Computational imaging encompasses any indirect imaging techniques where the final result must be computed from a set of measurements, i.e., not direct imaging. The group was formed to develop high-quality X-ray tomography with sub-micron resolution. Working closely with CTLab we have developed many world-first techniques to correct for sample misalignment, X-ray source instabilities, sample motion, and sample manipulator inaccuracies.
We utilise a unique X-ray source trajectory about the sample enabling the only iterative reconstruction of large cone-beam micro-tomography data. The iterative capabilities now enable the group to integrate more physics into the reconstruction process, giving the potential to achieve quantitative tomography, e.g., through dual-energy imaging.

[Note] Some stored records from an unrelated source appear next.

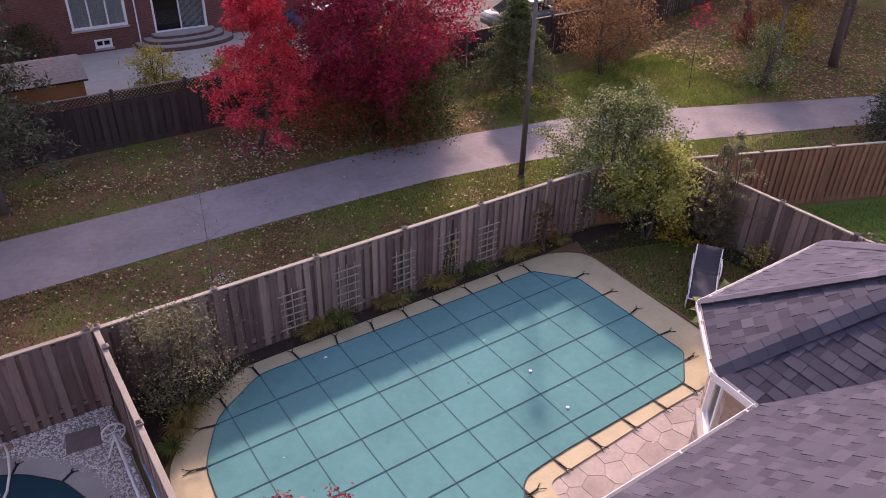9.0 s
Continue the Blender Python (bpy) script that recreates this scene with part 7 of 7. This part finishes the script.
def bricks(chimney, p0, p1, z0, z1, mat, holes=()):
    """Bricks proud of the mortar on one face; p0 to p1 with the outside to the right."""
    m, n = wall_pose(p0, p1)
    inv = chain(chimney).inverted()
    per = max(2, round(n / 0.22))
    l = n / per
    full, half = brick_mesh(l - 0.01), brick_mesh(l / 2 - 0.01)
    for me in (full, half):
        me.materials.append(mat)
    z, k = z0, 0
    while z < z1 - 0.03:
        us = [l * (i + 0.5) for i in range(per)] if k % 2 else [l * (i + 1) for i in range(per - 1)]
        todo = [(u, full) for u in us] + ([] if k % 2 else [(l / 4, half), (n - l / 4, half)])
        for u, me in todo:
            if any(h[0] - 0.09 < u < h[1] + 0.09 and h[2] - 0.13 < z < h[3] + (0.24 if h[2] < 2 else 0.02) for h in holes):
                continue
            ob = put("brick", me, chimney)
            ob.matrix_basis = inv @ m @ pose(u, -0.002 + random.uniform(-0.002, 0.002), z + 0.036, 0, 0, 0)
        z += 0.077
        k += 1


BRICK_P = pieces("single pink bricks", [(0, (0.40, 0.26, 0.20)), (0.5, (0.47, 0.335, 0.26)), (1, (0.54, 0.41, 0.33))], 0.9, (1, 1, 1), 40, 0.35, 0.4, 0.25)
BRICK_O = pieces("single orange bricks", [(0, (0.40, 0.19, 0.12)), (0.5, (0.46, 0.24, 0.15)), (1, (0.53, 0.30, 0.2))], 0.9, (1, 1, 1), 40, 0.35, 0.4, 0.25)
bricks(chim, (2.80, 14.94), (3.30, 14.94), 6.9, 8.8, BRICK_P)
bricks(chim, (2.80, 15.99), (2.80, 14.94), 5.6, 8.8, BRICK_P)
bricks(chl, (-2.76, 16.93), (-2.29, 16.93), 5.15, 7.0, BRICK_O)
bricks(chl, (-2.29, 16.93), (-2.29, 17.55), 5.0, 7.0, BRICK_O)
bricks(wall_bay, P["b4"], P["b5"], 0.12, 4.6, pieces("bay bricks", [(0, (0.38, 0.26, 0.205)), (0.5, (0.47, 0.345, 0.275)), (1, (0.55, 0.43, 0.345))], 0.9, (1, 1, 1), 40, 0.35, 0.4, 0.25), ch)
# upright bricks over the lower window of the bay
m_, n_ = wall_pose(P["b4"], P["b5"])
upright = brick_mesh(0.2)
upright.materials.append(bpy.data.materials["bay bricks"])
inv_ = chain(wall_bay).inverted()
for k in range(12):
    ob = put("brick", upright, wall_bay)
    ob.matrix_basis = inv_ @ m_ @ pose(0.205 + 0.0735 * k, -0.004, ch[0][3] + 0.115, 0, 90, 0)

# the western house stands a little askew to the rest
askew = Matrix.Translation((-2.09, 9.6, 0)) @ pose(0, 0, 0, 0, 0, 0.65) @ Matrix.Translation((2.09, -9.6, 0))
for ob in (hl, vp):
    ob.matrix_basis = askew @ ob.matrix_basis
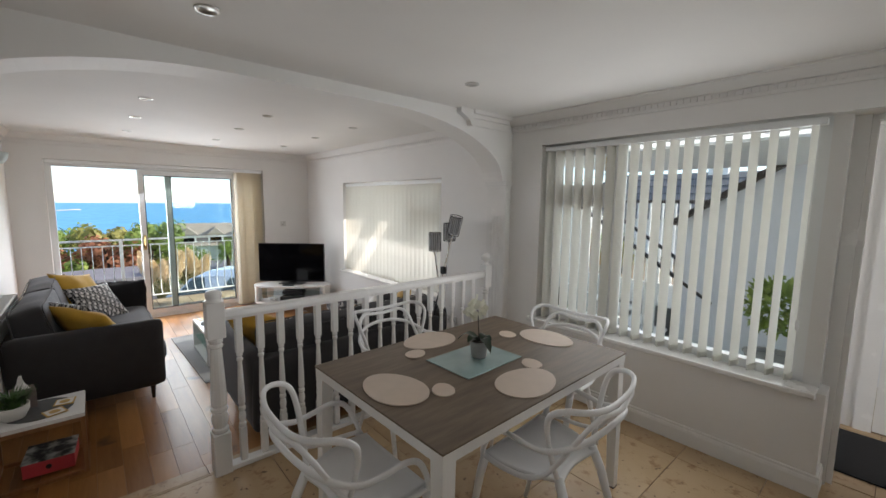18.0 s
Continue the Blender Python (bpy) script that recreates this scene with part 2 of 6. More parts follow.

The group is currently working on developing: (i) laminography capabilities to scan large 2D objects with high 3D resolution, (ii) X-ray tomography of dynamic systems with the option to capture a motion-free tomogram of the sample and/or a time-resolved motion-vector map of the sample, (iii) Understanding X-ray scatter and determining a technique to correct for its detrimental effects.
The group has also undertaken some fundamental work in developing a new imaging technique known as "ghost imaging." We have been involved in the first 2D X-ray ghost imaging at a synchrotron, the first neutron ghost imaging and the first x-ray ghost tomography. We continue to explore the advantages of ghost imaging over conventional imaging in the areas of super resolution and dose reduction.
We also explore various applications of machine-learning (including deep-learning) techniques in areas such as: preconditioner optimisation, x-ray scatter estimation and ghost imaging reconstruction.